__Dataset extract__:
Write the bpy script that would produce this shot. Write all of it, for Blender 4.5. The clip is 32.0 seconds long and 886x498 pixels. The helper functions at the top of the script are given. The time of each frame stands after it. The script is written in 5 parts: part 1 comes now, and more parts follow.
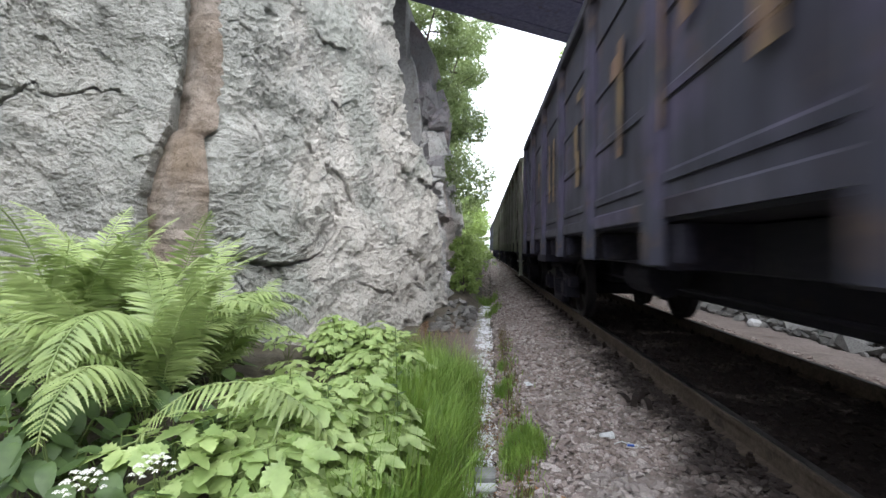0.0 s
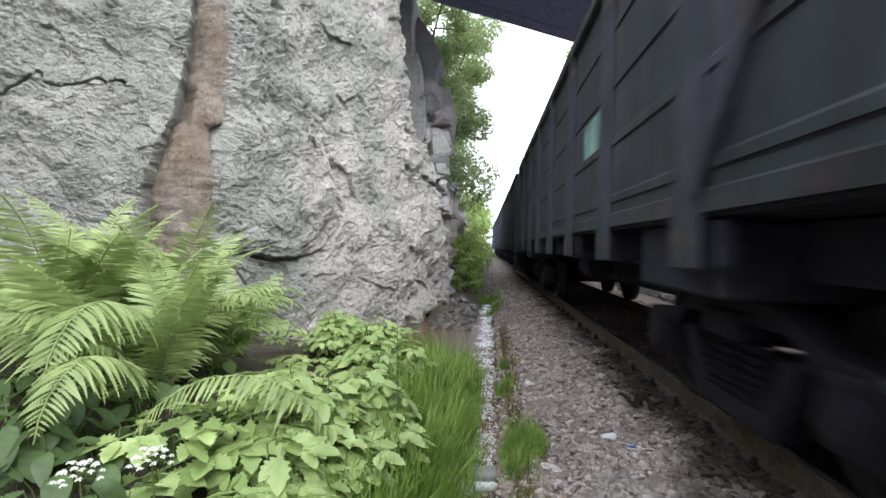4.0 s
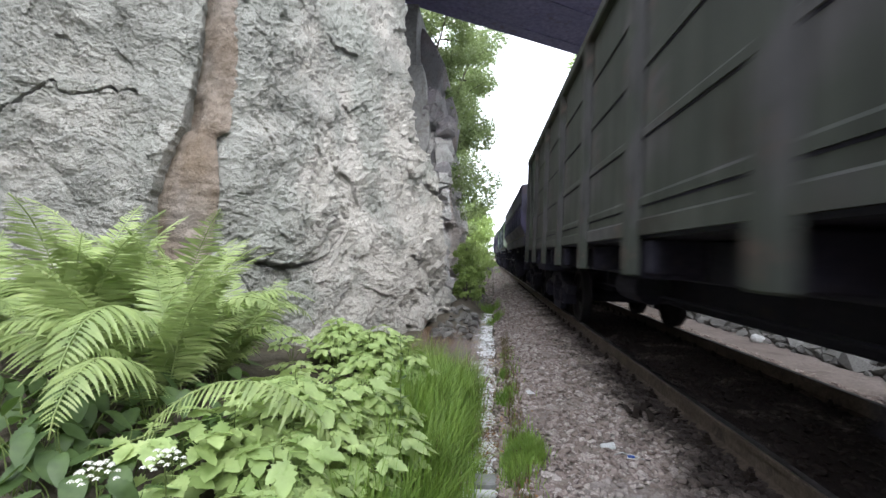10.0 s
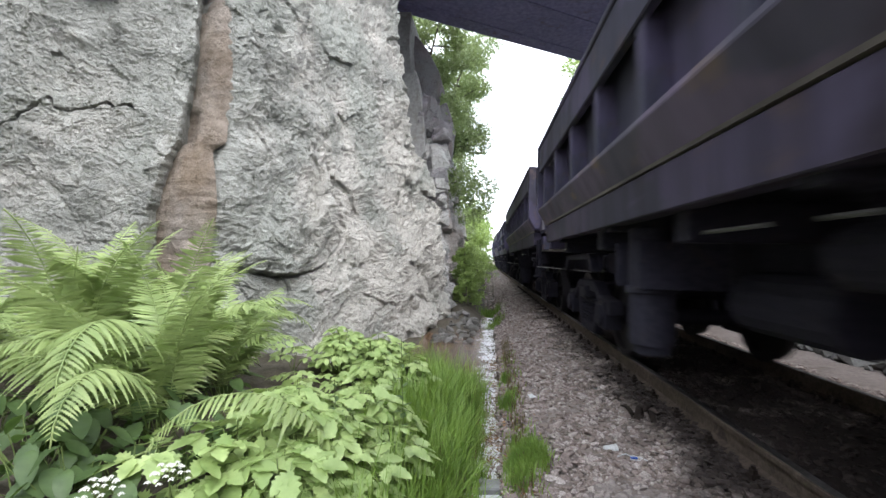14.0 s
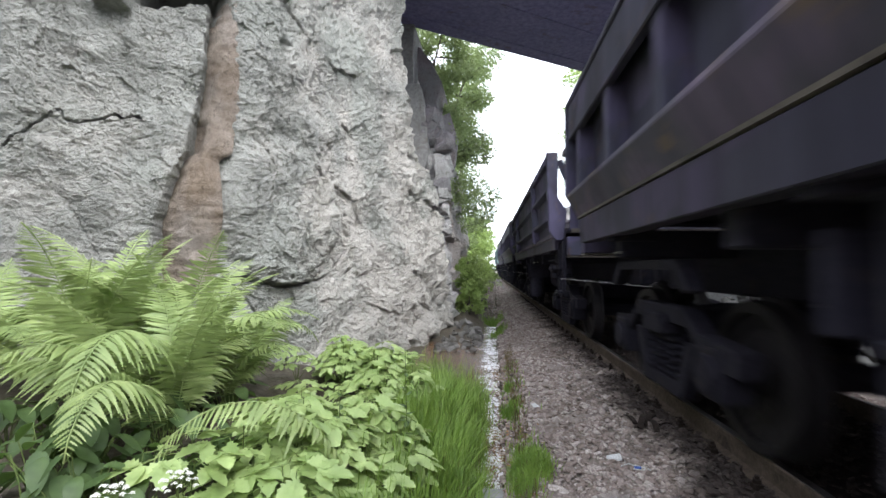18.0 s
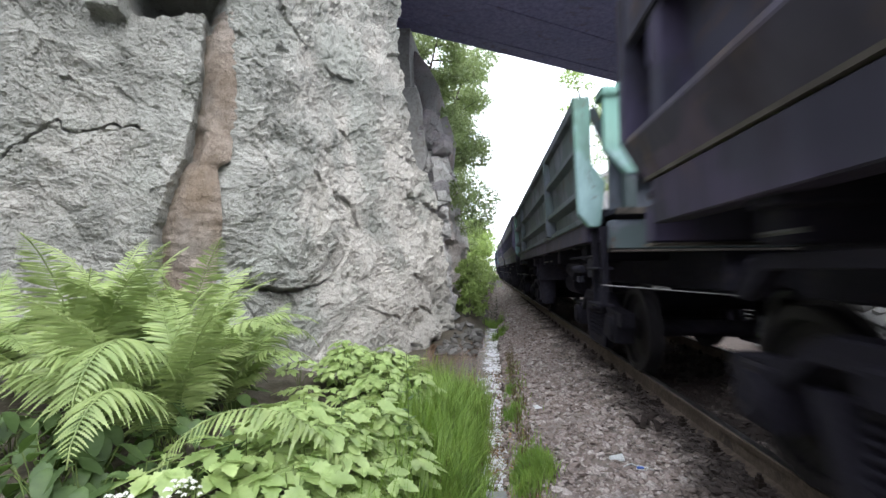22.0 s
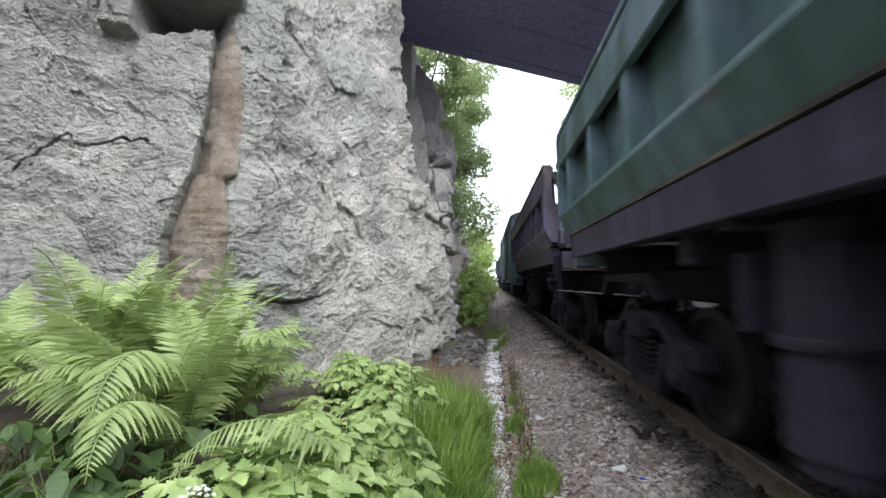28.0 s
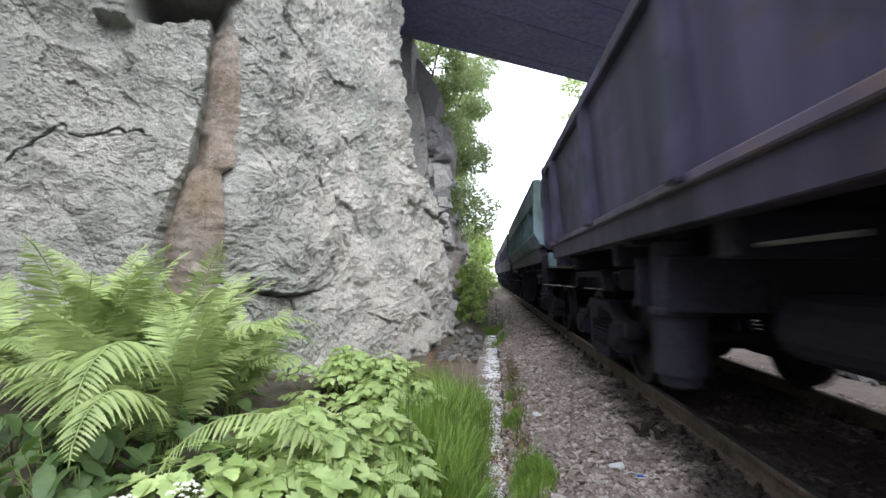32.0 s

__Required task__:
Output all of the data exactly as it stands, minus any images.

__The completed task__:
Write the bpy script that would produce this shot. Write all of it, for Blender 4.5. The clip is 32.0 seconds long and 886x498 pixels. The helper functions at the top of the script are given. The time of each frame stands after it. The script is written in 5 parts: part 1 comes now, and more parts follow.
0.0 s
4.0 s
10.0 s
14.0 s
18.0 s
22.0 s
28.0 s
32.0 s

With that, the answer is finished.